Exercise aim
Make an exact transcription of the material, leaving out all images.

Source excerpt
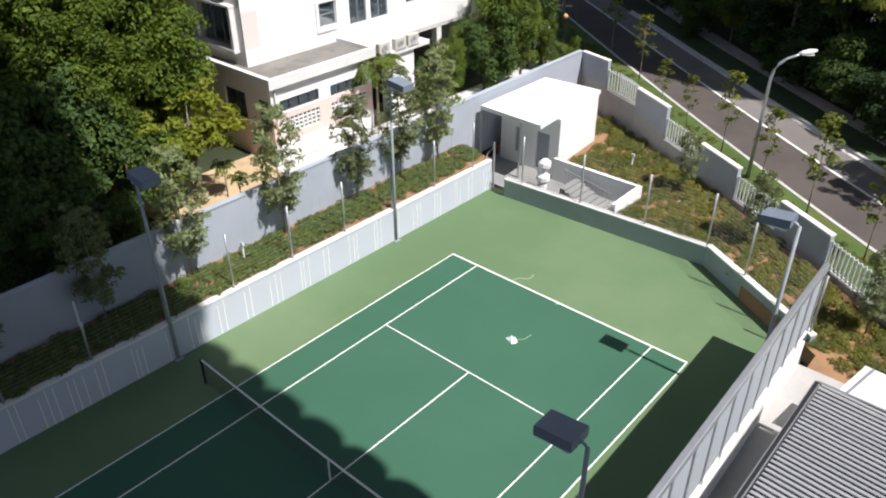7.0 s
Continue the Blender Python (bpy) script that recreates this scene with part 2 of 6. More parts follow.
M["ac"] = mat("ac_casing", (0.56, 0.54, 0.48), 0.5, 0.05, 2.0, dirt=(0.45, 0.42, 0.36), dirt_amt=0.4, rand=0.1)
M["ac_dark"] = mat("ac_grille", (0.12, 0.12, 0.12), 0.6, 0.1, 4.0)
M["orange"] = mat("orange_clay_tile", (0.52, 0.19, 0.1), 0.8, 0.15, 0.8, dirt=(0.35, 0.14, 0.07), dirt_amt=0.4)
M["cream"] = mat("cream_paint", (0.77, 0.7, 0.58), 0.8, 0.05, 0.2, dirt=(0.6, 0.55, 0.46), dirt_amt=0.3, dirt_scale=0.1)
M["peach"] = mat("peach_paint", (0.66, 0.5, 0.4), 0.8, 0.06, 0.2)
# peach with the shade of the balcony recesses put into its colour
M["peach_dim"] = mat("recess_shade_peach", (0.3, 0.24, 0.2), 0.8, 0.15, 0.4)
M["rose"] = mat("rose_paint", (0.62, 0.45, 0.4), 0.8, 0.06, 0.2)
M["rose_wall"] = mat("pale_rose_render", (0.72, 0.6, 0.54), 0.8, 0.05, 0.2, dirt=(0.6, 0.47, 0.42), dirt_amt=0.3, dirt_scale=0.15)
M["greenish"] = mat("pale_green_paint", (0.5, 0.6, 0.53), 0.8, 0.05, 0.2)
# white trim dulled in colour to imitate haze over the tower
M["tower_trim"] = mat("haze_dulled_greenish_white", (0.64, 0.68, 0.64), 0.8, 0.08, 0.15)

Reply
7.0 s
Continue the Blender Python (bpy) script that recreates this scene with part 2 of 6. More parts follow.
M["ac"] = mat("ac_casing", (0.56, 0.54, 0.48), 0.5, 0.05, 2.0, dirt=(0.45, 0.42, 0.36), dirt_amt=0.4, rand=0.1)
M["ac_dark"] = mat("ac_grille", (0.12, 0.12, 0.12), 0.6, 0.1, 4.0)
M["orange"] = mat("orange_clay_tile", (0.52, 0.19, 0.1), 0.8, 0.15, 0.8, dirt=(0.35, 0.14, 0.07), dirt_amt=0.4)
M["cream"] = mat("cream_paint", (0.77, 0.7, 0.58), 0.8, 0.05, 0.2, dirt=(0.6, 0.55, 0.46), dirt_amt=0.3, dirt_scale=0.1)
M["peach"] = mat("peach_paint", (0.66, 0.5, 0.4), 0.8, 0.06, 0.2)
# peach with the shade of the balcony recesses put into its colour
M["peach_dim"] = mat("recess_shade_peach", (0.3, 0.24, 0.2), 0.8, 0.15, 0.4)
M["rose"] = mat("rose_paint", (0.62, 0.45, 0.4), 0.8, 0.06, 0.2)
M["rose_wall"] = mat("pale_rose_render", (0.72, 0.6, 0.54), 0.8, 0.05, 0.2, dirt=(0.6, 0.47, 0.42), dirt_amt=0.3, dirt_scale=0.15)
M["greenish"] = mat("pale_green_paint", (0.5, 0.6, 0.53), 0.8, 0.05, 0.2)
# white trim dulled in colour to imitate haze over the tower
M["tower_trim"] = mat("haze_dulled_greenish_white", (0.64, 0.68, 0.64), 0.8, 0.08, 0.15)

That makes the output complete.